Substantive Balance. The extent to which arguments offered by one side or from one perspective are answered by considerations offered by those who hold other perspectives.
Diversity. The extent to which the major position in the public are represented by participants in the discussion.
Conscientiousness. The extent to which participants sincerely weigh the merits of the arguments.
Equal Consideration. The extent to which arguments offered by all participants are considered on the merits regardless of which participants offer them.
These features left the Senate long ago. While Federalist and Anti-Federalist viewpoints continued after 1789 as political parties emerged, they differed only on how to go about implementing the Constitution. As opposed to today, Senators shared a common love of country. In a deliberative institution the participants are of a single mind when it comes to the purpose of the institution. Unless senators share love of country and frame their debate around it, deliberation is impossible. Fatally for the republic, if one or more subgroup is the tool of groups that seek the demise of the republic, why bother with even the façade of rational inquiry into proposed statutes or treaties relating to war, peace and commerce?
Since 1913 our popularly derived Congress reflects the shortcomings of all large, elected assemblies. While technically bicameral, it often acts as a single institution. Leaders of the democrat party, and even some in the GOP call for ever-more democracy, when in fact, our nation reels under far too much democracy.

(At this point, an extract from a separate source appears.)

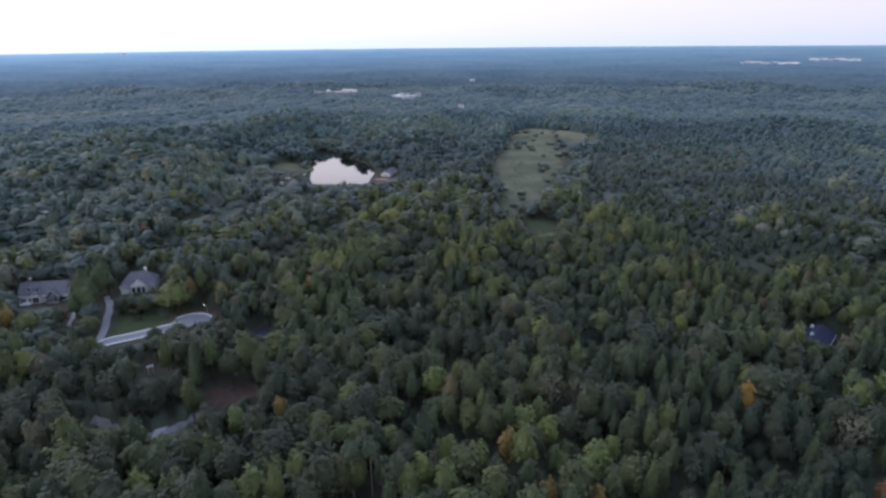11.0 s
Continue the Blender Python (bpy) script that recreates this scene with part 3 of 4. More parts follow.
class Pile:
    """Trees of one kind joined into one mesh."""

    def __init__(self):
        self.V, self.F, self.M, self.T, self.n = [], [], [], [], 0

    def add(self, shape, pos, wide, tall, turn, tint, slot):
        v, f = shape
        c, s = np.cos(turn)[:, None], np.sin(turn)[:, None]
        X = (v[None, :, 0] * c - v[None, :, 1] * s) * wide[:, None] + pos[:, None, 0]
        Y = (v[None, :, 0] * s + v[None, :, 1] * c) * wide[:, None] + pos[:, None, 1]
        Z = v[None, :, 2] * tall[:, None] + pos[:, None, 2]
        m, k = X.shape
        self.V.append(np.stack([X, Y, Z], -1).reshape(-1, 3).astype(np.float32))
        self.F.append((f[None] + (np.arange(m) * k)[:, None, None] + self.n).reshape(-1, 3).astype(np.int32))
        self.M.append(np.full(m * len(f), slot, np.int32))
        self.T.append(np.repeat(tint, k).astype(np.float32))
        self.n += m * k

    def build(self, name, mats, label, category="woods"):
        V, F, M, T = (np.concatenate(q) for q in (self.V, self.F, self.M, self.T))
        me = bpy.data.meshes.new(name)
        me.vertices.add(len(V))
        me.vertices.foreach_set("co", V.ravel())
        me.loops.add(F.size)
        me.loops.foreach_set("vertex_index", F.ravel())
        me.polygons.add(len(F))
        me.polygons.foreach_set("loop_start", np.arange(0, F.size, 3, dtype=np.int32))
        me.polygons.foreach_set("use_smooth", np.ones(len(F), bool))
        for q in mats:
            me.materials.append(q)
        me.polygons.foreach_set("material_index", M)
        me.attributes.new("tint", "FLOAT", "POINT").data.foreach_set("value", T)
        me.update()
        return tagged(new(name, me), label, category, kind="stuff")


def scatter(r0, r1, az0, az1, gap, seed):
    rng = np.random.default_rng(seed)
    n = int(r1 / (gap * 0.9)) + 2
    gx, gy = np.meshgrid(np.arange(-n, n + 1), np.arange(-n, n + 1))
    gx = gx + 0.5 * (gy % 2)
    x = (gx + rng.uniform(-0.42, 0.42, gx.shape)).ravel() * gap
    y = (gy * 0.9 + rng.uniform(-0.42, 0.42, gy.shape)).ravel() * gap
    r, az = np.hypot(x, y), np.degrees(np.arctan2(-x, y))
    az = np.where(az < -120, az + 360, az)
    k = (r >= r0) & (r < r1) & (az >= az0) & (az < az1)
    return x[k], y[k], r[k], az[k]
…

To illustrate, there is rarely a difference between the unhinged rants of Pelosi and Schumer. They typically make joint public statements.
In The Federalist 62 is the heart of senatorial deliberation:
Absent a deliberative Senate in 2009 Congress passed Obamacare. A few senior Congressmen, Senators, and various interest groups within and without government quietly slapped together a miserable law designed not to provide healthcare, but rather to destroy the middleclass. Remember Jonathan Gruber? The democrats did not hold committee hearings. The deliberative process had collapsed from the days of our Framers. Members were forced to quickly vote on it without understanding what the thousands of pages contained. Lack of deliberation was immediately evident when Obama regularly modified its provisions. And nowhere did the law contain the word, “tax.” To render Obamacare constitutional, Scotus changed an unconstitutional penalty into constitutional tax.
An un-deliberative Senate is killing the nation.
Since history affords no long-lived republic without a stable Senate, the United States are on borrowed time. The 17th Amendment is the greatest con ever perpetrated on a republican society. Perhaps even worse, after 105 years, few acknowledge the horrid consequences and the need to be rid of popularly elected Senators incapable of deliberation. Progressives sold the snake-oil of the 17th as a necessary turn to democracy to purify the Senate and attune it to the people. Such a Senate, for instance, would no longer stand athwart the just measures from a House of Representatives that dealt with rapidly expanding industrialization and organized labor.
Sure, if rapid reaction to passing passions is the goal, then elected Senators fill the bill. Even better, why bother with a duplicative institution at all? If rapid response to the people is the goal, why put up with the equivalent of pompous three-term Congressmen in another body? There is no shortage of single-assembly quasi-republics like ours with inadequate second legislative institutions.
Absent repeal of the 17th Amendment the return of free government is an impossible dream.
1. Where deliberation? Congress doesn’t appropriate money. Between fiscal year 1977 and fiscal year 2018, Congress only passed all twelve regular appropriations bills on time in four years – fiscal years 1977, 1989, 1995, and 1997. Continuing Resolution.